It is projected that in 2006 a total of 19,000 lamps and 163,000 pounds of batteries were collected in the State of California. These are a couple of drastic figures to spark the thought process of what we throw away. I looked at many sites in the prospect of finding one solitary articles that would give me what I needed. I couldn’t find one that was a descriptive magazine type article, so I found my inspiration from a brochure that the City of Long Beach Environmental Services had sent to my house that was sitting on my desk. I started probing for statistics that people could identify with, or that would be so astounding that we might take notice. Exactly what does 163,000 pounds of batteries look like?
It’s an astounding number. Can you imagine how many AA batteries that would be? It makes me want to run out and buy rechargeable batteries. How about you? That is just a small act that could reduce our amount of pollutants and waste in our landfills.
I attend the Santa Ana,California campus of a design school and we have implemented a full force attack on waste. There has been an active effort by most of the students and faculty to recycle. There are new bins everywhere to facilitate this.

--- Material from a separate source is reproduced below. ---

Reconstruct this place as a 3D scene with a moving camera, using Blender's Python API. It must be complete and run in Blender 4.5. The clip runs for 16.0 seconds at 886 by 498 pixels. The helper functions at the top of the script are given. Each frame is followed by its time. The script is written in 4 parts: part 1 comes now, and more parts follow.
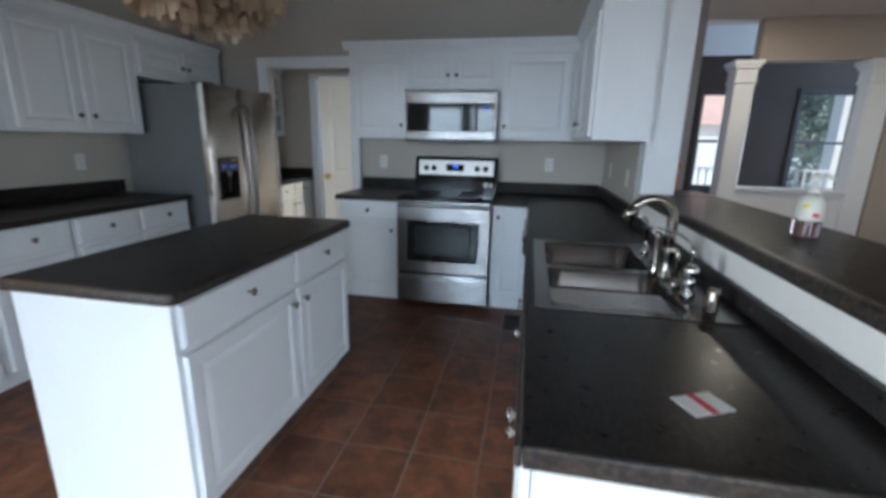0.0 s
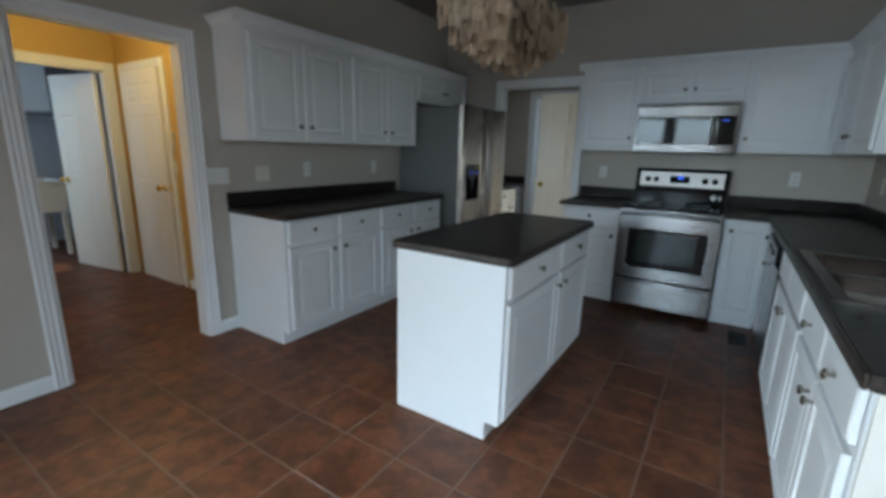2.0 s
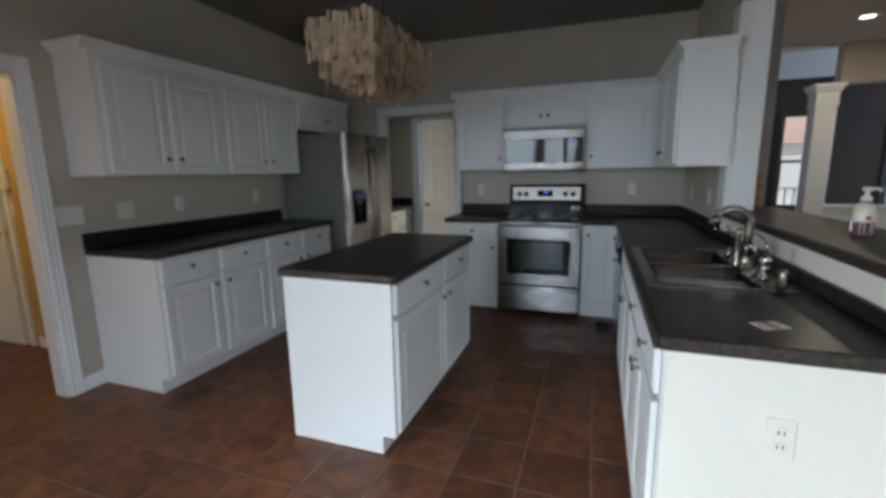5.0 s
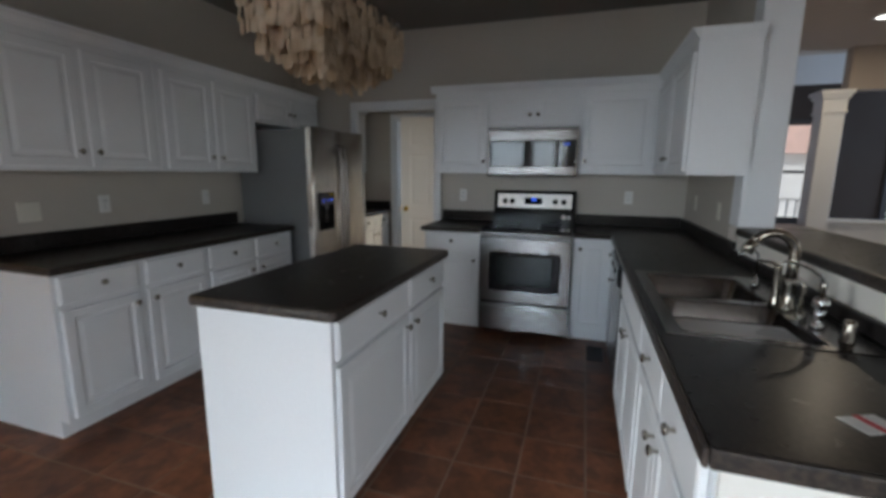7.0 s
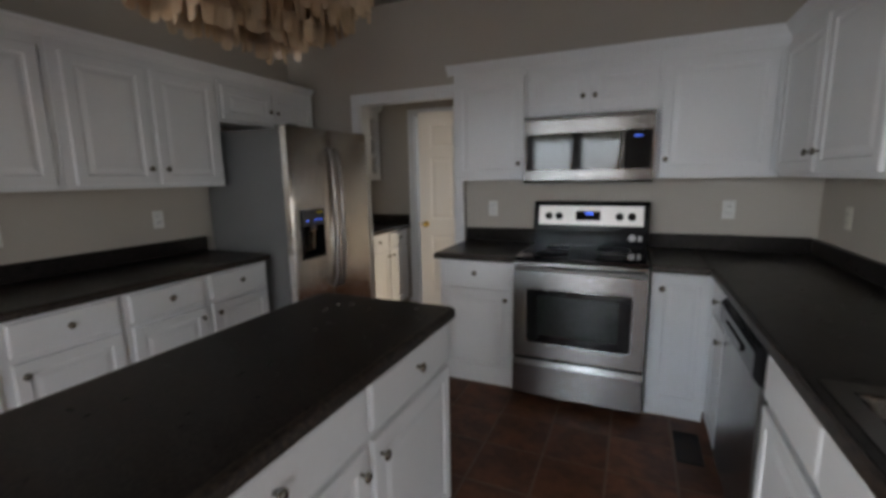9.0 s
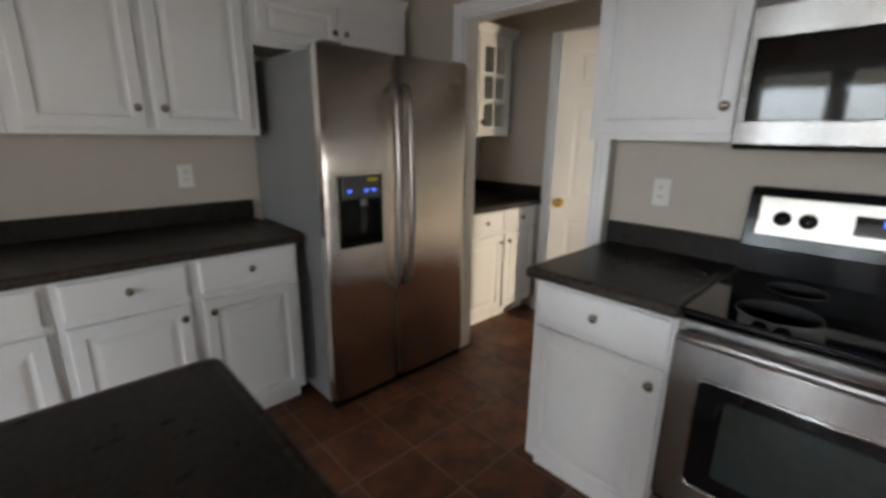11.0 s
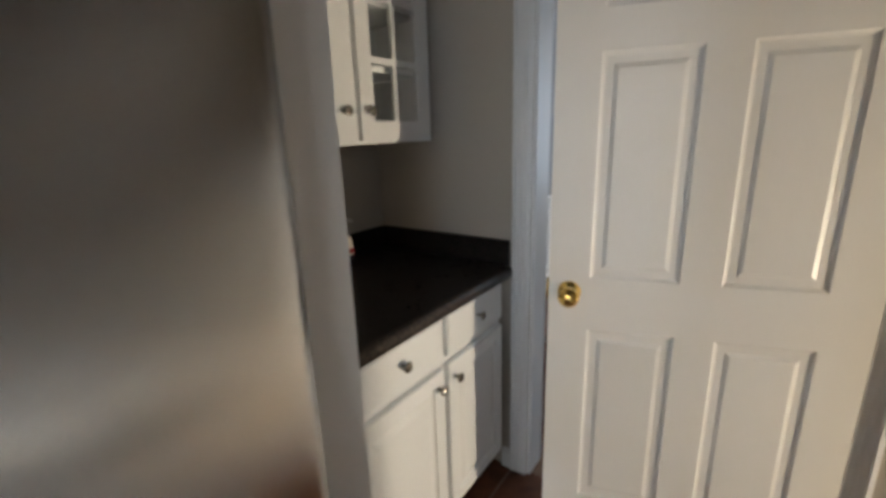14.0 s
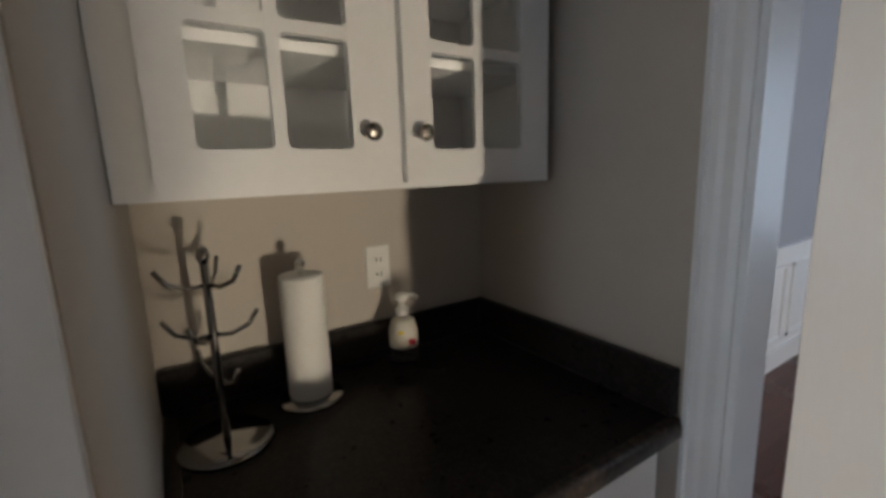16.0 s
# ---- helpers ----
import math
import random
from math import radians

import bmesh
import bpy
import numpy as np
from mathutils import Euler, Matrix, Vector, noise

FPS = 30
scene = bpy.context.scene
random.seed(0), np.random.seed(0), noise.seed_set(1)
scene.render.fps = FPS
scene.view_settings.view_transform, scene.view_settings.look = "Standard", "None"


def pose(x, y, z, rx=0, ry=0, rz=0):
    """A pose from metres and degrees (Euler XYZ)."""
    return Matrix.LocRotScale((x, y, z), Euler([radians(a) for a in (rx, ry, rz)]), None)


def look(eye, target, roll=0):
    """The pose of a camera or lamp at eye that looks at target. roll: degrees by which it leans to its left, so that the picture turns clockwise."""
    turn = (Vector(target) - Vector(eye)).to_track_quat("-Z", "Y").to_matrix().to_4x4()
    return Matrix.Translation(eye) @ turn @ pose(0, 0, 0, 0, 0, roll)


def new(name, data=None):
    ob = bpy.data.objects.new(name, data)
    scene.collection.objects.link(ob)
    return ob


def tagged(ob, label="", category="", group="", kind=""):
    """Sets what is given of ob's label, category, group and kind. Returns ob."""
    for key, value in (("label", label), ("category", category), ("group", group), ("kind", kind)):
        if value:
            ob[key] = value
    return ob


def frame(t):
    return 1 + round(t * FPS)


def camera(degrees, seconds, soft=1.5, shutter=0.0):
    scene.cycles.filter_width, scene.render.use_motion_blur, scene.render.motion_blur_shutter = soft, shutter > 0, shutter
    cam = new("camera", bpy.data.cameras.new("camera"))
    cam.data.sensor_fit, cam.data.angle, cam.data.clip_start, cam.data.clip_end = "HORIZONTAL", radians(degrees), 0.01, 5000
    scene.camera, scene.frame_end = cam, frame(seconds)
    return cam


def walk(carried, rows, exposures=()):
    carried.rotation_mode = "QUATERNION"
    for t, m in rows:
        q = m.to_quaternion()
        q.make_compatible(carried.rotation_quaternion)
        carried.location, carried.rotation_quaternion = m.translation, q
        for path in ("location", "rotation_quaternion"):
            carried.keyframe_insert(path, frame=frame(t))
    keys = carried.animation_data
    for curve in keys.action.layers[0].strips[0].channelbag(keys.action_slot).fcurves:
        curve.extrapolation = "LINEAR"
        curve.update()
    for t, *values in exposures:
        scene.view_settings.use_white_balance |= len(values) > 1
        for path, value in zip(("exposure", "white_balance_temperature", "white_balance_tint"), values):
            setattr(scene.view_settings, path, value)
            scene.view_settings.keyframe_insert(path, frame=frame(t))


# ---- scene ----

Since I have started my indentured servitude at this private educational institution, I have been given a daily dose of the problems with Global Warming, waste, and environmentally cautious behavior. I recently had a conversation with a friend about me buying a toaster. I couldn’t find one I really liked and she asked me why I don’t just buy a crappy one until I find the one I want. I explained to her that I couldn’t justify buying a toaster with the intent of throwing it away in a short amount of time. I though it was very mass consumerist and wasteful. When I explained it to her in that way she realized that it was a good thing that I was waiting.
In my home practices I am already very concerned with how I use my power, and with what I purchase. I am an active recycler, try to have as many plants as I can manage, for oxygen production, and have implemented fluorescent light bulbs in the areas that are long term use, such as for my security lights.
The reason I don’t have fluorescent bulbs for all of my light is that some get turned on and off as I walk through the house and it takes them a lot of energy to come on, but in long term use they use a fraction of what incandescent bulbs use. I even have some LED or low watt lighting in my house for task lights and things of that nature.
It isn’t very time wise but I usually go to the grocery store as I need to instead of buying a bunch of food at the beginning of the week and then throwing it away later because I didn’t have time to eat at home.
After seeing the figures on batteries I will definitely be converting to rechargeable. I will also stop leaving my TV on while I sleep. It will save more energy.
The perspective universal waste collection cost for the mercury holding items; batteries, lamps, and thermostats for the same year in the State of California could be a total of $ 42 million. That is only three types of collection. Imagine what the savings could be.